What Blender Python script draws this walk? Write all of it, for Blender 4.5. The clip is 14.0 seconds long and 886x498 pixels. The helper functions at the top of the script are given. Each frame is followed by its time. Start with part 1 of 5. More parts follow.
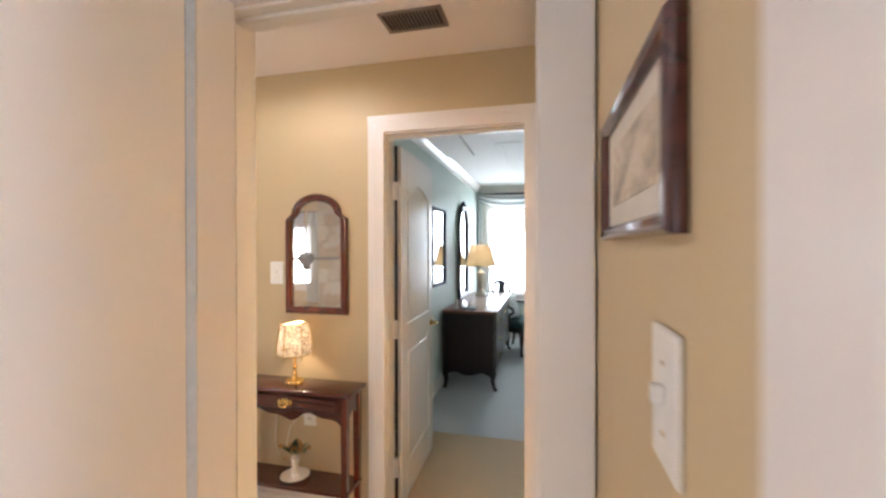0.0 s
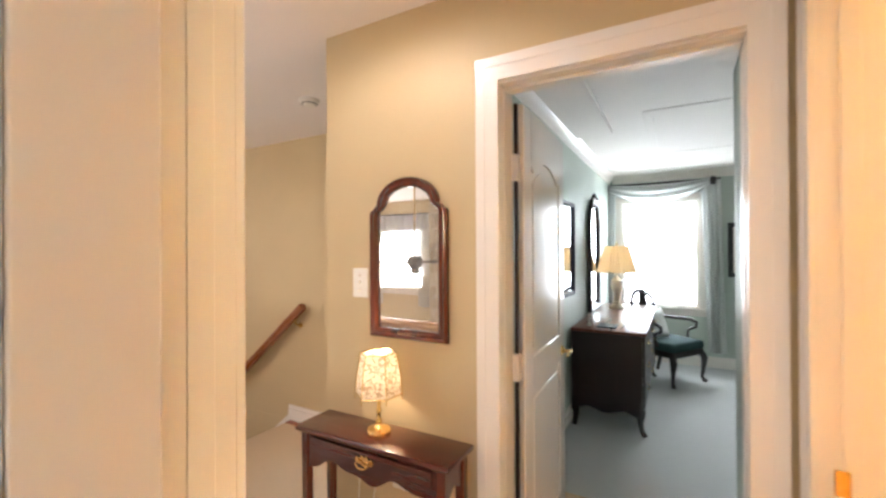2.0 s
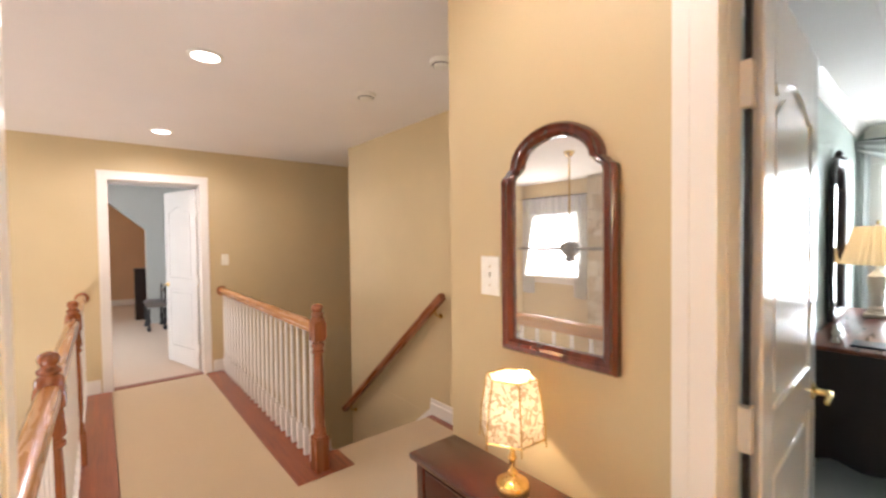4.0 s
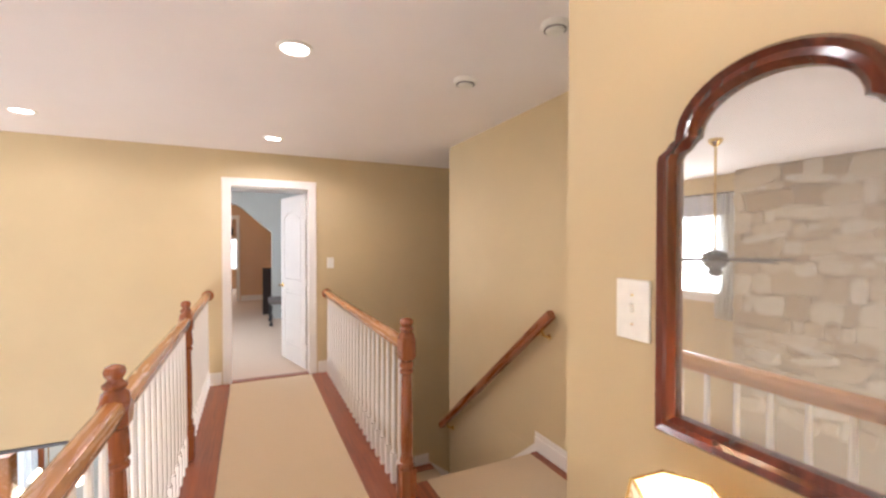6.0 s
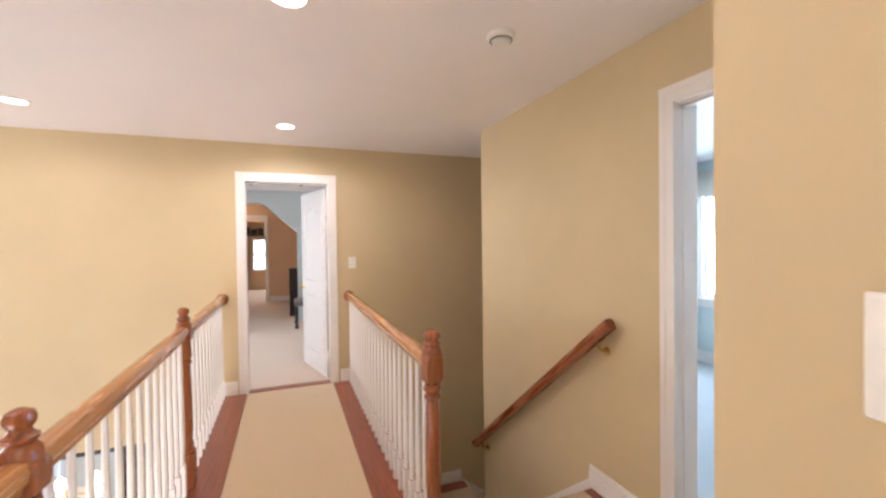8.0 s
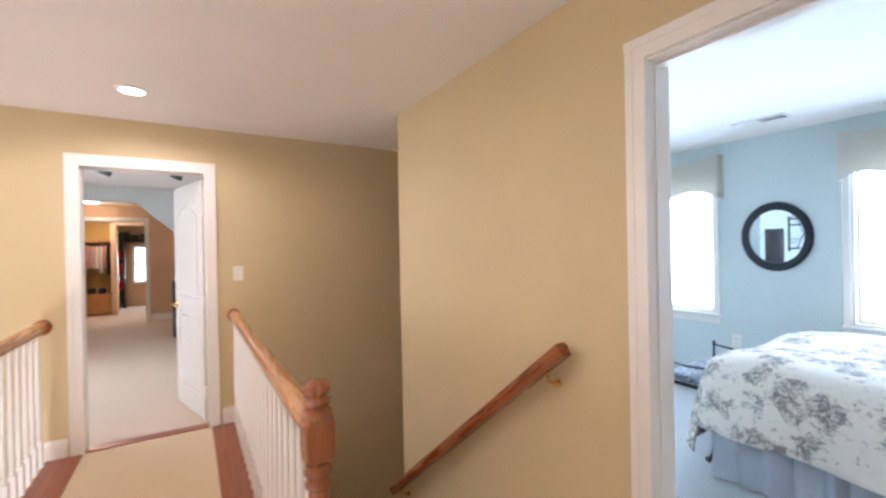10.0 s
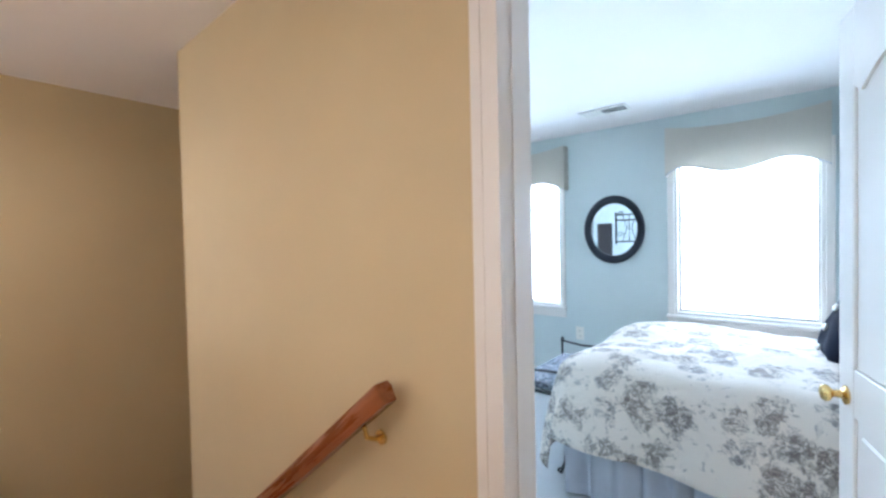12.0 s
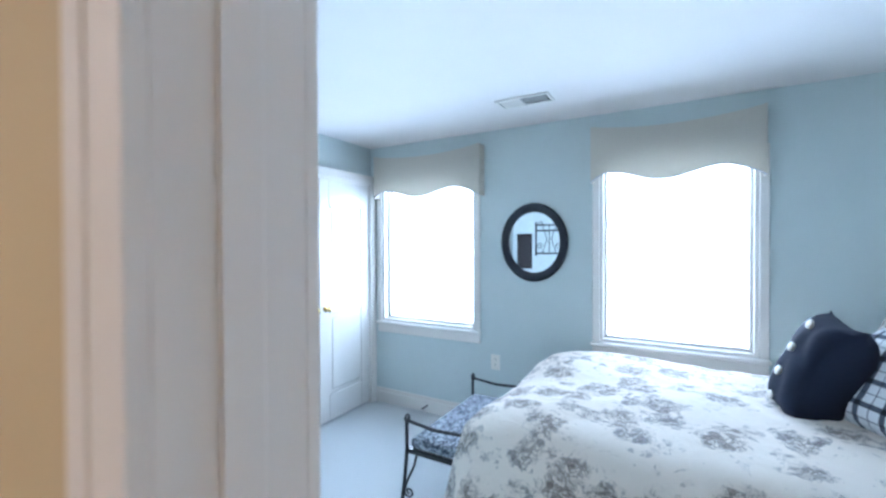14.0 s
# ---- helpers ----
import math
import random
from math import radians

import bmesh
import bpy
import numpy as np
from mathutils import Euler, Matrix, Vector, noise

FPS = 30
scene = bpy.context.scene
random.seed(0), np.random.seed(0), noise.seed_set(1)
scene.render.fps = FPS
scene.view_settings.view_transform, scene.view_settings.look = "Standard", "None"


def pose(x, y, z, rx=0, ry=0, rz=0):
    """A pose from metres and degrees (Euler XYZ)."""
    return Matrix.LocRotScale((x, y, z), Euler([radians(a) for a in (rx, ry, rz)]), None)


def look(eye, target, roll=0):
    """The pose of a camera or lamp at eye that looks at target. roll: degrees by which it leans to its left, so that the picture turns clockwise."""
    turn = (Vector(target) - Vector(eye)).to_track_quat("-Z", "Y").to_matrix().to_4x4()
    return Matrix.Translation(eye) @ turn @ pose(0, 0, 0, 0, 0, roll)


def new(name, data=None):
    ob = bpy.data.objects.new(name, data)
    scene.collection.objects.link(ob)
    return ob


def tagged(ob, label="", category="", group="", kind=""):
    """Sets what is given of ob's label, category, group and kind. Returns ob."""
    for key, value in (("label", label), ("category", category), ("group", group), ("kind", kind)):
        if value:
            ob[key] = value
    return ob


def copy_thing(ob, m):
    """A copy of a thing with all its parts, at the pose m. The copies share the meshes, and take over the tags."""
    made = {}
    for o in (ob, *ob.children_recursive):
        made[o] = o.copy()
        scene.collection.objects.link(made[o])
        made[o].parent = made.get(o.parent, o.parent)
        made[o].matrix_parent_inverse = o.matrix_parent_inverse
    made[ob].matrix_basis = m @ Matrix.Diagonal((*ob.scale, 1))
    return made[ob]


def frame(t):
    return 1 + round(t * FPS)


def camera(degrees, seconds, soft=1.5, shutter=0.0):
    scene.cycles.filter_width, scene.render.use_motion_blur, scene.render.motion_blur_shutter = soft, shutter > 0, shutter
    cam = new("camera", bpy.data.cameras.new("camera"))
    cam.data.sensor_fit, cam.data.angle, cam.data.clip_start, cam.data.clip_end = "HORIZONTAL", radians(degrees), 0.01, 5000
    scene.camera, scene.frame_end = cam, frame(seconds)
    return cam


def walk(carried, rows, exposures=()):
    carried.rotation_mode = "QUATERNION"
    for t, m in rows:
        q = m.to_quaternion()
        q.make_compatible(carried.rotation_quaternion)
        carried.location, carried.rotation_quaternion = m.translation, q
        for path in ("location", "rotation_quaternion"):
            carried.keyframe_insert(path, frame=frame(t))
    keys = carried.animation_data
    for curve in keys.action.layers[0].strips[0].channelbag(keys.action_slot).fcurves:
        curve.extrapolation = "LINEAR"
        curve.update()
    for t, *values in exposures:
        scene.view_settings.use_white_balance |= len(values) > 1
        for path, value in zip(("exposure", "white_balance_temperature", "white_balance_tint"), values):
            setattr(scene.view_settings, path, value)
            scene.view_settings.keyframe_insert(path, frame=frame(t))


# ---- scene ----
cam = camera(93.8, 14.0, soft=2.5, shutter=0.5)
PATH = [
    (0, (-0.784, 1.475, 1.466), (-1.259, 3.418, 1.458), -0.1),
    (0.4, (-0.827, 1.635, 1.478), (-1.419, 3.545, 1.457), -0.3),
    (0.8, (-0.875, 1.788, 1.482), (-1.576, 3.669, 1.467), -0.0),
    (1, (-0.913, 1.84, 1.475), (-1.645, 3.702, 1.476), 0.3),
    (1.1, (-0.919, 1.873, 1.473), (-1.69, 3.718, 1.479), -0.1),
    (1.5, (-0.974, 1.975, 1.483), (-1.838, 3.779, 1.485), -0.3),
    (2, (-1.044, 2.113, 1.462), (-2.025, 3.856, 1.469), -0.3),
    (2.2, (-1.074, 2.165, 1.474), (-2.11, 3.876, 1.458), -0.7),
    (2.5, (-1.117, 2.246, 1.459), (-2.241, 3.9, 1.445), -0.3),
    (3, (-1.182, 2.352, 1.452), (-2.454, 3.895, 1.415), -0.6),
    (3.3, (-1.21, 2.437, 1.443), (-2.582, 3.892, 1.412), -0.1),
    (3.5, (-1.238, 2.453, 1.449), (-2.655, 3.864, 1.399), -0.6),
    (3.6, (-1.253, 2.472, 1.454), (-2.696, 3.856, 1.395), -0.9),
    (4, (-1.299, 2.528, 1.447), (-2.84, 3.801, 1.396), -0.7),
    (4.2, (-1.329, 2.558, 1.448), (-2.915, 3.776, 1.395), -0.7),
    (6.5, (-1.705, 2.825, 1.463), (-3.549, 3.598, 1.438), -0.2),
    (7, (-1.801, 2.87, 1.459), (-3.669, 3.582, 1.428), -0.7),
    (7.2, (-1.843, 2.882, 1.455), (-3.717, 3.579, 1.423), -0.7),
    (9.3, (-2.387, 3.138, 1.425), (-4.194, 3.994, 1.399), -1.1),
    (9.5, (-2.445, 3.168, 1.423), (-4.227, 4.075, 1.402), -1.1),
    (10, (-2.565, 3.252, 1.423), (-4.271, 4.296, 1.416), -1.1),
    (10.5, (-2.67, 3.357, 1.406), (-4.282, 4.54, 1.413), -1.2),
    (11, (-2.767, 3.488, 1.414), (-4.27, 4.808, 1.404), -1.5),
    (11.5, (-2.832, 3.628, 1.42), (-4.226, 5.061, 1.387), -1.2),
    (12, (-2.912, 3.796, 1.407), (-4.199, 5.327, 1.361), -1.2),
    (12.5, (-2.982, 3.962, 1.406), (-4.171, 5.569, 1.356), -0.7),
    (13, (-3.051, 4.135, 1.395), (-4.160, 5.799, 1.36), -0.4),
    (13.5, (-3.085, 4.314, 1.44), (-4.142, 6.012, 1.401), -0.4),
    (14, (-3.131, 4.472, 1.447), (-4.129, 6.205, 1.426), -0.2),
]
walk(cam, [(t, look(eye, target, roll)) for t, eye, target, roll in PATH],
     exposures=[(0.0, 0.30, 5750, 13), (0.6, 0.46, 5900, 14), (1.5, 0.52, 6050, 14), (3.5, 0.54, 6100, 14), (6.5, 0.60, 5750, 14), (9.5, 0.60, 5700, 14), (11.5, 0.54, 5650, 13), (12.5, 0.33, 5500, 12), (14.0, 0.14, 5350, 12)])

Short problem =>
Transcribe all the lines above exactly, apart from the pictures.

Solved exercise =>
What Blender Python script draws this walk? Write all of it, for Blender 4.5. The clip is 14.0 seconds long and 886x498 pixels. The helper functions at the top of the script are given. Each frame is followed by its time. Start with part 1 of 5. More parts follow.
0.0 s
2.0 s
4.0 s
6.0 s
8.0 s
10.0 s
12.0 s
14.0 s
# ---- helpers ----
import math
import random
from math import radians

import bmesh
import bpy
import numpy as np
from mathutils import Euler, Matrix, Vector, noise

FPS = 30
scene = bpy.context.scene
random.seed(0), np.random.seed(0), noise.seed_set(1)
scene.render.fps = FPS
scene.view_settings.view_transform, scene.view_settings.look = "Standard", "None"


def pose(x, y, z, rx=0, ry=0, rz=0):
    """A pose from metres and degrees (Euler XYZ)."""
    return Matrix.LocRotScale((x, y, z), Euler([radians(a) for a in (rx, ry, rz)]), None)


def look(eye, target, roll=0):
    """The pose of a camera or lamp at eye that looks at target. roll: degrees by which it leans to its left, so that the picture turns clockwise."""
    turn = (Vector(target) - Vector(eye)).to_track_quat("-Z", "Y").to_matrix().to_4x4()
    return Matrix.Translation(eye) @ turn @ pose(0, 0, 0, 0, 0, roll)


def new(name, data=None):
    ob = bpy.data.objects.new(name, data)
    scene.collection.objects.link(ob)
    return ob


def tagged(ob, label="", category="", group="", kind=""):
    """Sets what is given of ob's label, category, group and kind. Returns ob."""
    for key, value in (("label", label), ("category", category), ("group", group), ("kind", kind)):
        if value:
            ob[key] = value
    return ob


def copy_thing(ob, m):
    """A copy of a thing with all its parts, at the pose m. The copies share the meshes, and take over the tags."""
    made = {}
    for o in (ob, *ob.children_recursive):
        made[o] = o.copy()
        scene.collection.objects.link(made[o])
        made[o].parent = made.get(o.parent, o.parent)
        made[o].matrix_parent_inverse = o.matrix_parent_inverse
    made[ob].matrix_basis = m @ Matrix.Diagonal((*ob.scale, 1))
    return made[ob]


def frame(t):
    return 1 + round(t * FPS)


def camera(degrees, seconds, soft=1.5, shutter=0.0):
    scene.cycles.filter_width, scene.render.use_motion_blur, scene.render.motion_blur_shutter = soft, shutter > 0, shutter
    cam = new("camera", bpy.data.cameras.new("camera"))
    cam.data.sensor_fit, cam.data.angle, cam.data.clip_start, cam.data.clip_end = "HORIZONTAL", radians(degrees), 0.01, 5000
    scene.camera, scene.frame_end = cam, frame(seconds)
    return cam


def walk(carried, rows, exposures=()):
    carried.rotation_mode = "QUATERNION"
    for t, m in rows:
        q = m.to_quaternion()
        q.make_compatible(carried.rotation_quaternion)
        carried.location, carried.rotation_quaternion = m.translation, q
        for path in ("location", "rotation_quaternion"):
            carried.keyframe_insert(path, frame=frame(t))
    keys = carried.animation_data
    for curve in keys.action.layers[0].strips[0].channelbag(keys.action_slot).fcurves:
        curve.extrapolation = "LINEAR"
        curve.update()
    for t, *values in exposures:
        scene.view_settings.use_white_balance |= len(values) > 1
        for path, value in zip(("exposure", "white_balance_temperature", "white_balance_tint"), values):
            setattr(scene.view_settings, path, value)
            scene.view_settings.keyframe_insert(path, frame=frame(t))


# ---- scene ----
cam = camera(93.8, 14.0, soft=2.5, shutter=0.5)
PATH = [
    (0, (-0.784, 1.475, 1.466), (-1.259, 3.418, 1.458), -0.1),
    (0.4, (-0.827, 1.635, 1.478), (-1.419, 3.545, 1.457), -0.3),
    (0.8, (-0.875, 1.788, 1.482), (-1.576, 3.669, 1.467), -0.0),
    (1, (-0.913, 1.84, 1.475), (-1.645, 3.702, 1.476), 0.3),
    (1.1, (-0.919, 1.873, 1.473), (-1.69, 3.718, 1.479), -0.1),
    (1.5, (-0.974, 1.975, 1.483), (-1.838, 3.779, 1.485), -0.3),
    (2, (-1.044, 2.113, 1.462), (-2.025, 3.856, 1.469), -0.3),
    (2.2, (-1.074, 2.165, 1.474), (-2.11, 3.876, 1.458), -0.7),
    (2.5, (-1.117, 2.246, 1.459), (-2.241, 3.9, 1.445), -0.3),
    (3, (-1.182, 2.352, 1.452), (-2.454, 3.895, 1.415), -0.6),
    (3.3, (-1.21, 2.437, 1.443), (-2.582, 3.892, 1.412), -0.1),
    (3.5, (-1.238, 2.453, 1.449), (-2.655, 3.864, 1.399), -0.6),
    (3.6, (-1.253, 2.472, 1.454), (-2.696, 3.856, 1.395), -0.9),
    (4, (-1.299, 2.528, 1.447), (-2.84, 3.801, 1.396), -0.7),
    (4.2, (-1.329, 2.558, 1.448), (-2.915, 3.776, 1.395), -0.7),
    (6.5, (-1.705, 2.825, 1.463), (-3.549, 3.598, 1.438), -0.2),
    (7, (-1.801, 2.87, 1.459), (-3.669, 3.582, 1.428), -0.7),
    (7.2, (-1.843, 2.882, 1.455), (-3.717, 3.579, 1.423), -0.7),
    (9.3, (-2.387, 3.138, 1.425), (-4.194, 3.994, 1.399), -1.1),
    (9.5, (-2.445, 3.168, 1.423), (-4.227, 4.075, 1.402), -1.1),
    (10, (-2.565, 3.252, 1.423), (-4.271, 4.296, 1.416), -1.1),
    (10.5, (-2.67, 3.357, 1.406), (-4.282, 4.54, 1.413), -1.2),
    (11, (-2.767, 3.488, 1.414), (-4.27, 4.808, 1.404), -1.5),
    (11.5, (-2.832, 3.628, 1.42), (-4.226, 5.061, 1.387), -1.2),
    (12, (-2.912, 3.796, 1.407), (-4.199, 5.327, 1.361), -1.2),
    (12.5, (-2.982, 3.962, 1.406), (-4.171, 5.569, 1.356), -0.7),
    (13, (-3.051, 4.135, 1.395), (-4.160, 5.799, 1.36), -0.4),
    (13.5, (-3.085, 4.314, 1.44), (-4.142, 6.012, 1.401), -0.4),
    (14, (-3.131, 4.472, 1.447), (-4.129, 6.205, 1.426), -0.2),
]
walk(cam, [(t, look(eye, target, roll)) for t, eye, target, roll in PATH],
     exposures=[(0.0, 0.30, 5750, 13), (0.6, 0.46, 5900, 14), (1.5, 0.52, 6050, 14), (3.5, 0.54, 6100, 14), (6.5, 0.60, 5750, 14), (9.5, 0.60, 5700, 14), (11.5, 0.54, 5650, 13), (12.5, 0.33, 5500, 12), (14.0, 0.14, 5350, 12)])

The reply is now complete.